Beef stew and chili are the only things I’ve ever added beer to. Those are also the only things I’ve ever added wine to. Wine didn’t go so well in the chili, in my opinion.
You can get amazing results with some pretty humble beers. I made an incredible pot roast the other day using only 2 bottles of Fat Tire that were left over in my fridge as the cooking liquid. Seriously, it was awesome.
Just remember to salt accordingly, when you use beer instead of broth or stock in something. You’re going to need some extra salt, as beer is not naturally salty.
I have to agree with many of the posters above, beer definitely is a worthy ingredient. I’m definitely not going to add my $5 a 12oz bottle of Belgian to food, but Rogues chipotle ale in a pot of chili really cranks out some great flavors and then pairs nicely with it afterwords. Sam Caligione also has a recipe in a book of reducing pale ale/ stout to top on ice cream……is there really any more need for debate?
Hey Jim; there are actually beer cookery sits out there in Cyberland–lots of recipes. Here’s a url for just one of them: http://www.beercook.com/
Steak and ale pies > Everything
I am not a big proponent of cooking with beer. I feel that most places that people use beer in food are using it as a gimmick and not because it brings anything to the party. There are a few rare exceptions but they are very few and far between. We use Stone Smoked Porter in our house chili recipe at the store because the smokiness of the beer and the rich malt character actually enhance the chili. We also sometimes will use a wit with steamed shellfish but other than those two items I really don’t add beer to any dishes.

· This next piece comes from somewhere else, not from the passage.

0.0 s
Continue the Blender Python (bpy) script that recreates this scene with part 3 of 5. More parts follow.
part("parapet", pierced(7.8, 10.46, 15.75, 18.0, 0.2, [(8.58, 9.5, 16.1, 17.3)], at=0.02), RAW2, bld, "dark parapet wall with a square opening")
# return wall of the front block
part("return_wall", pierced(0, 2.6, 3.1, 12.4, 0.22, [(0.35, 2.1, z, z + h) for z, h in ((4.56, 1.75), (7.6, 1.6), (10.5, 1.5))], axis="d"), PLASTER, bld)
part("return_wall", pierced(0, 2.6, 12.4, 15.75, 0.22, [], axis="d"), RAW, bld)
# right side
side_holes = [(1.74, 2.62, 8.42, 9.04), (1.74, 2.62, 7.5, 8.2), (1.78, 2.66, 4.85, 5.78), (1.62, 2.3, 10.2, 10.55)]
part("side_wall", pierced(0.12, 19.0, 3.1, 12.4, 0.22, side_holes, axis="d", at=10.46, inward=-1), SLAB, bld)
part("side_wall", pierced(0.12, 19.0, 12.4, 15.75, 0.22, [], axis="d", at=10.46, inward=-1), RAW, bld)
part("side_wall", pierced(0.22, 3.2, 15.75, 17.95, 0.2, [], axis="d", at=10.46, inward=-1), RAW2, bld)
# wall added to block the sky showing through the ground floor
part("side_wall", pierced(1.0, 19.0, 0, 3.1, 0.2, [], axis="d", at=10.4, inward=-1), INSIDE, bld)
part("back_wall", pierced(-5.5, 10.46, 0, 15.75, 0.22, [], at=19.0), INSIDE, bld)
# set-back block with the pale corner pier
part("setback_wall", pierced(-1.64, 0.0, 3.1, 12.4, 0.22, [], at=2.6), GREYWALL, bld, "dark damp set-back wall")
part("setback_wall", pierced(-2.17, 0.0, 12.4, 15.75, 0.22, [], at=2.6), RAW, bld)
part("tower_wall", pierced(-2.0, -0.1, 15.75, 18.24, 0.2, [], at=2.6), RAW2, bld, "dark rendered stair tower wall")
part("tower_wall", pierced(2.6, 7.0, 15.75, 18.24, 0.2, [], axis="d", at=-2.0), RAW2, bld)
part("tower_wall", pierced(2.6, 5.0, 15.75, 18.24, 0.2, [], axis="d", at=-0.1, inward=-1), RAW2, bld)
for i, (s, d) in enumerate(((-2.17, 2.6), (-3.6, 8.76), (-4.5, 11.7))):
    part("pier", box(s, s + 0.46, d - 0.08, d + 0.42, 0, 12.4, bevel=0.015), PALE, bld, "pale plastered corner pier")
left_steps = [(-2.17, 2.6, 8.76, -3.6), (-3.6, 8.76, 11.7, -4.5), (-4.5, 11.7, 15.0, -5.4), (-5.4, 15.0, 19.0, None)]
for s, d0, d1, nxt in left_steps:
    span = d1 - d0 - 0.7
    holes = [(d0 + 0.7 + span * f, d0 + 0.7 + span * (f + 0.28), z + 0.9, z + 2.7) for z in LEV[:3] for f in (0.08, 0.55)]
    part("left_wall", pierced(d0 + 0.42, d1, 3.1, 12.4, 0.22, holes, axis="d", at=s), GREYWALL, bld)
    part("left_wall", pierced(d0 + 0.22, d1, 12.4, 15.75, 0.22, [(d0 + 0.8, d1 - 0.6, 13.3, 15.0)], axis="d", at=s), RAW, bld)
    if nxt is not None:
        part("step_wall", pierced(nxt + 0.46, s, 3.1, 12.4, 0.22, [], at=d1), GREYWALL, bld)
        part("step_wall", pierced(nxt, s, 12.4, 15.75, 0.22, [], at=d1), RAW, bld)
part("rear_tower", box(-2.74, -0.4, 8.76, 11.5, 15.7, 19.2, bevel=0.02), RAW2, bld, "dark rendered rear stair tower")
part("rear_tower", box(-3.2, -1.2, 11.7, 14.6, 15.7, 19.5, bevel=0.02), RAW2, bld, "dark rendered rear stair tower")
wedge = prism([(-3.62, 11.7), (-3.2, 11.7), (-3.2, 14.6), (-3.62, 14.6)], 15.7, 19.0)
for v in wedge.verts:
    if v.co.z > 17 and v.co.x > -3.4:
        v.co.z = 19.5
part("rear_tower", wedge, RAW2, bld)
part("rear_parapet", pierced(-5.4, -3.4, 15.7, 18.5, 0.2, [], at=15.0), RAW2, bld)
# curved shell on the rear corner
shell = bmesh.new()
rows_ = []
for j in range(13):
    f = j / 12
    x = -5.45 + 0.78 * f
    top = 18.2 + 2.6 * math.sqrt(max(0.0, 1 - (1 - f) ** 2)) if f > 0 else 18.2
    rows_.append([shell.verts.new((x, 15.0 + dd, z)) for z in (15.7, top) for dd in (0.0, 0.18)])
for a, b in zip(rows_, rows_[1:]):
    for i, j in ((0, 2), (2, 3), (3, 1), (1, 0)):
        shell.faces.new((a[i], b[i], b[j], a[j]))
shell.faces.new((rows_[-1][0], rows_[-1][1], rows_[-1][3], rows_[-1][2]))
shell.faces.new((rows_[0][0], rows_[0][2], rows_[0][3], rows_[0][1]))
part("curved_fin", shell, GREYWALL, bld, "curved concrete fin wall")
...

I love cooking, and I love beer, yet I have never once cooked with beer. It’s something I’ve toyed with, in my mind, for quite some time. I guess I’m just not sure where to begin with it all, and I’ve never been real big on the pairing thing either. Great beer is like sacred to me. I’ll probably jump in the pool soon enough, though, and I’ll probably start with something good but not super rough to find or pay for. Perhaps some Yeti or Rasputin or something along those lines, if a stout is in order, or maybe some Sierra Nevada stuff, or something?